Data
++++++

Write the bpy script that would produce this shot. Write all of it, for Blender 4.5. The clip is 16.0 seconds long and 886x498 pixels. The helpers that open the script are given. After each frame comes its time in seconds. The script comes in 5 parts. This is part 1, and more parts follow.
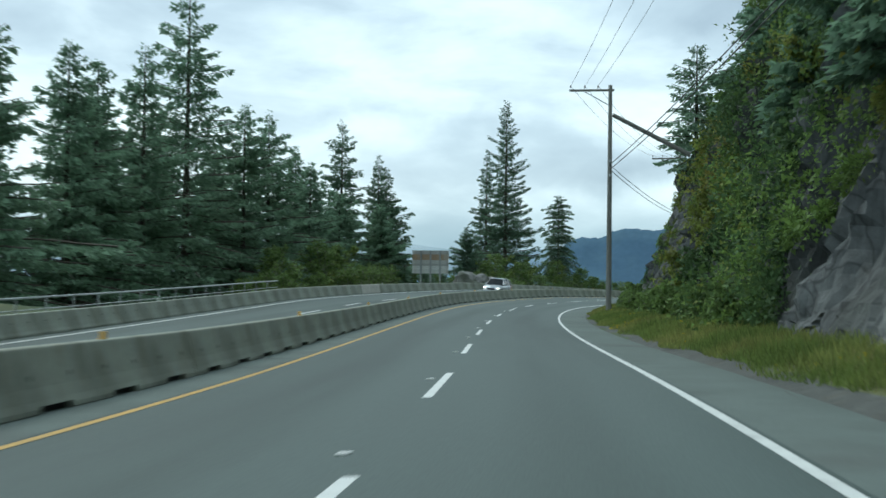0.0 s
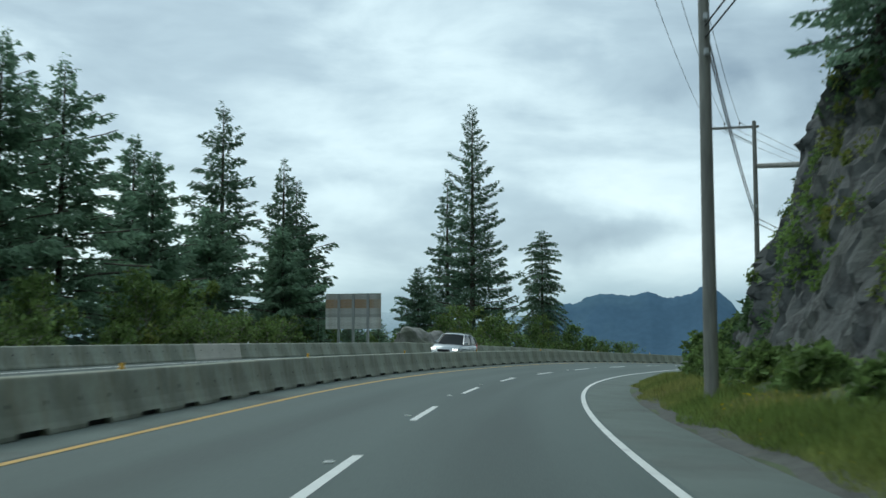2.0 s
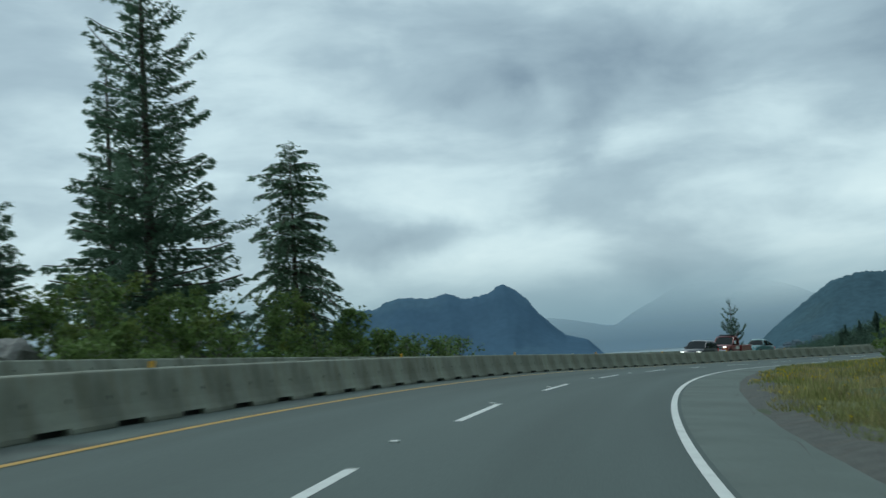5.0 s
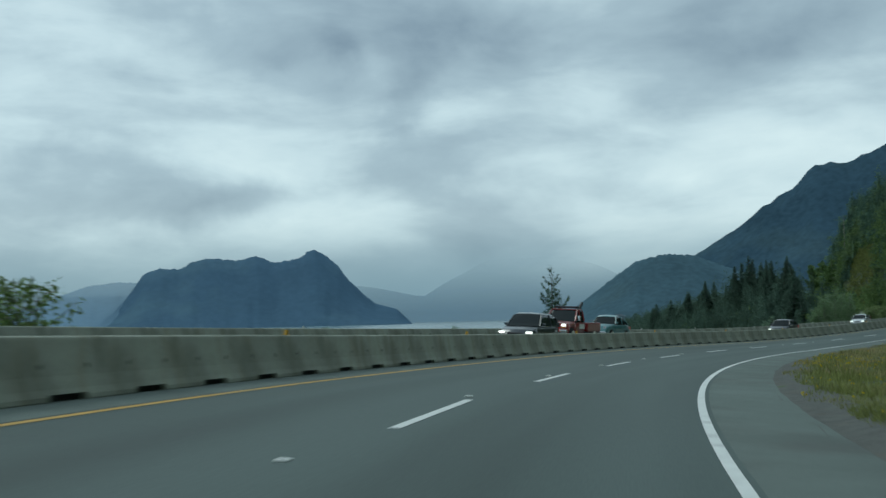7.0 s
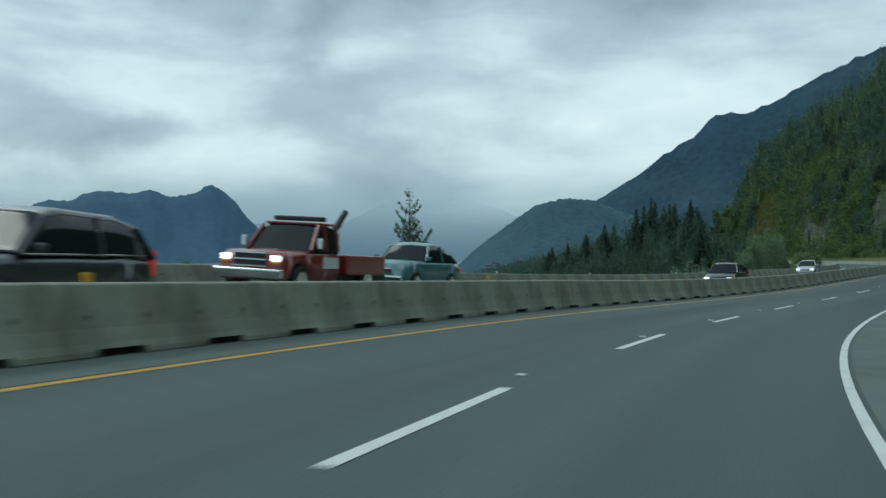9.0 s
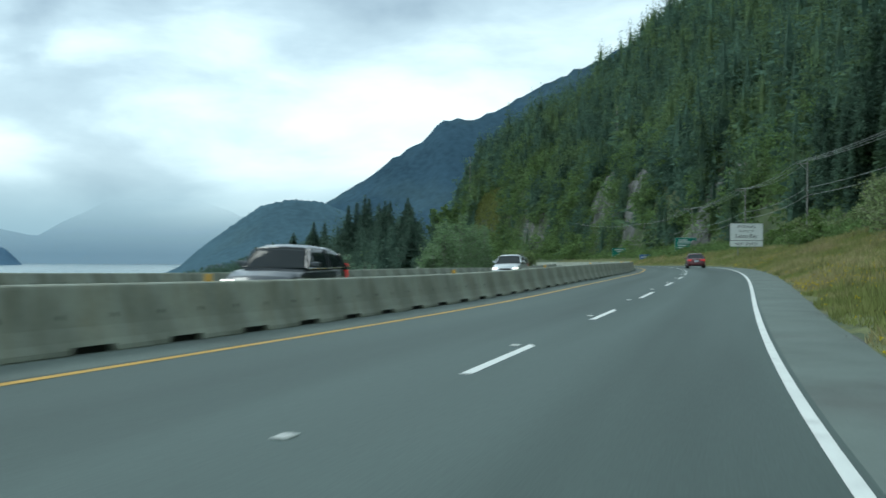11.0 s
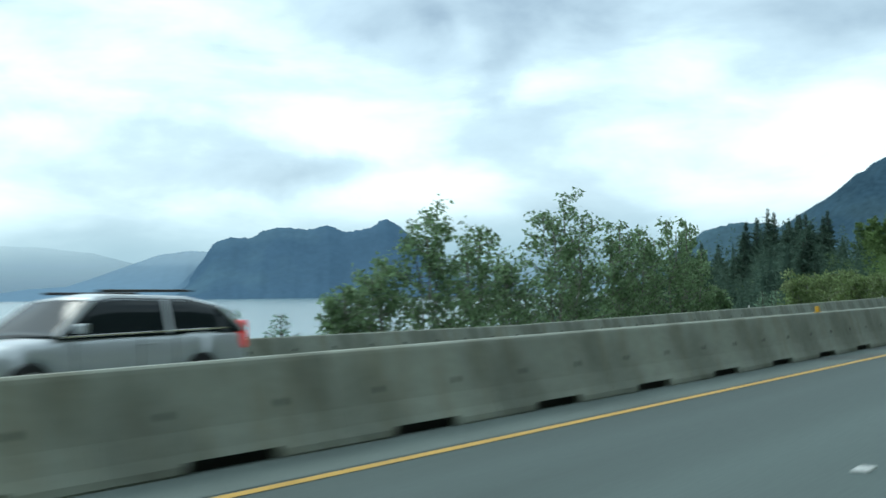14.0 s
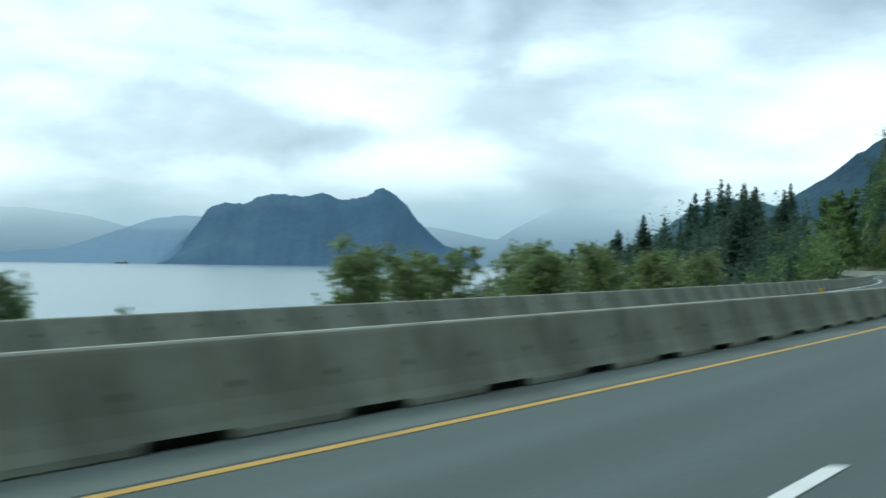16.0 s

++++++

Stated goal
Reproduce the listing above exactly, excluding all pictures.

Worked solution
Write the bpy script that would produce this shot. Write all of it, for Blender 4.5. The clip is 16.0 seconds long and 886x498 pixels. The helpers that open the script are given. After each frame comes its time in seconds. The script comes in 5 parts. This is part 1, and more parts follow.
0.0 s
2.0 s
5.0 s
7.0 s
9.0 s
11.0 s
14.0 s
16.0 s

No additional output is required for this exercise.